Profile: Raul Castro
Raul Castro has played a central role in Cuba's recent history
Raul Castro, for nearly half a century Cuba's second-in-command, has in fact been its stand-in leader for the past 18 months.
He looks set to continue in the role for a few more days at least - and may have his eye on official promotion to the post - after his older brother, the long-time Cuban leader Fidel Castro, announced he was stepping down.
Cuba's National Assembly will elect a new president on 24 February. Raul is likely to be one of the leading candidates.
Raul, now 76, has always lurked in his brother's shadow - a head shorter than Fidel, and without his brother's charisma or oratorical verve.
As head of Cuba's armed forces, Raul has played a central role in Cuba's recent history, and yet opinion is divided over the role he might play as Cuban leader.
Raul was officially designated Fidel's successor at a Communist Party congress in October 1997, when Fidel said: "Raul is younger than I, more energetic than I. He can count on much more time."
Behind me are others more radical than I
Fidel Castro in 1997
But the two have worked together since the 1950s, when they plotted the Cuban Revolution.
Raul can claim an earlier commitment to socialism than his brother, whose early defining political characteristic was nationalism.
Some say that he has always been more of a hard-liner than Fidel. In the first few months of the Revolution, he was kept out of the limelight because his militancy was thought unpalatable.
But analysts are divided about how radical a leader he might make now.
Raul was born in 1931 in the eastern province of Holguin, to Angel Castro and Lina Ruz, the youngest of three brothers - five years younger than Fidel.
Castro's father was a wealthy sugar planter
He attended school first in Santiago and then in Havana, where as a university undergraduate he joined a communist youth group.
In 1953, he took part with Fidel in the assault on the Moncada barracks - an attempt to oust the authoritarian regime of Fulgencio Batista.
But the assault failed, and Raul served 22 months in jail alongside his brother. In 1955, the two were released, and went to Mexico to prepare the ship Granma for a revolutionary expedition to Cuba in late 1956.
During this time, Raul is said to have befriended Che Guevara, introducing him to Fidel.
Upon their arrival back in Cuba, the band of revolutionaries conducted a guerrilla warfare campaign from the Sierra Maestra mountains, finally overthrowing Batista in early 1959.
That early guerrilla army has evolved under Raul's leadership into a fighting force of some 50,000, which assisted pro-Soviet forces in conflicts in Angola and Ethiopia during the 1970s.
Raul has for decades been Fidel's right-hand man
The army played a crucial role in peacetime efforts to prop up the ailing Cuban economy following the collapse of the Soviet Union in 1991. Through a state-run tourism company, Gaviota, it also plays a primary role in the - now key - sector of tourism.

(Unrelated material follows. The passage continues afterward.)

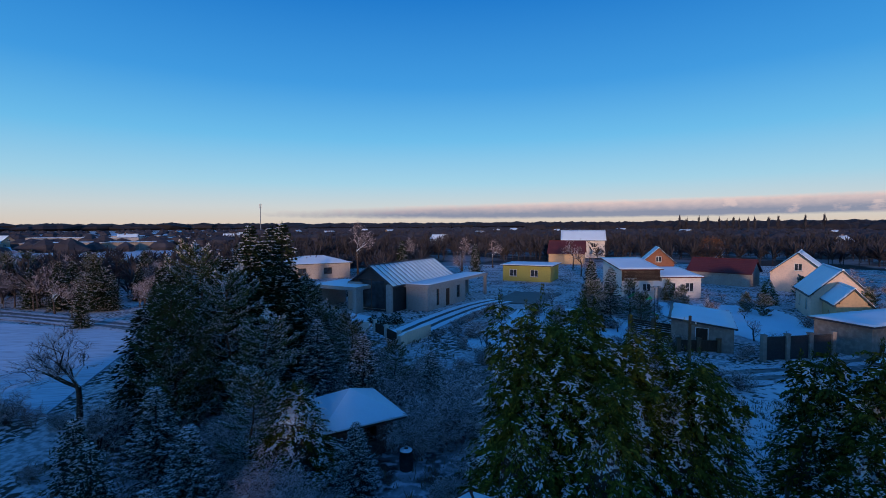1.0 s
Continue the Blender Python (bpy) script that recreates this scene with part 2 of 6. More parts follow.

Raul is also reported to have influenced financial policy from behind the scenes.
As well as being defence minister and first vice-president of the Council of State - the constitutional successor to Fidel - Raul Castro is vice-secretary of the Politburo and the Central Committee of the Communist Party of Cuba.
But Raul indicated in June 2007 that a collective leadership would most likely govern Cuba following his brother's death, through the Communist Party, which is reportedly being strengthened in preparation for such a succession.
Analysts are divided on what kind of leader he might make. They suspect that as long as Fidel is alive he will have a strong influence on government.
It has been suggested that Raul would make a more radical leader than his brother. Fidel said in 1997: "Behind me are others more radical than I."
But others suggest he would help the country make the transition to a "softer", more market-friendly form of communism.
He has raised expectations of economic reforms in Cuba, saying that it required "structural changes", and acknowledging that many people could not get by on government-decreed wages.
But he has not made any such changes yet.
Spain, which has a policy of constructive engagement towards Cuba, responded to news of Fidel's retirement by urging Raul "to take on his reform project with a greater capacity, toughness and confidence".
In 1959 Raul married Vilma Espin, a fellow revolutionary guerrilla fighter and high-level party official, who died in June 2007.
The couple had four children. Raul is said to be a doting father and enthusiastic climber.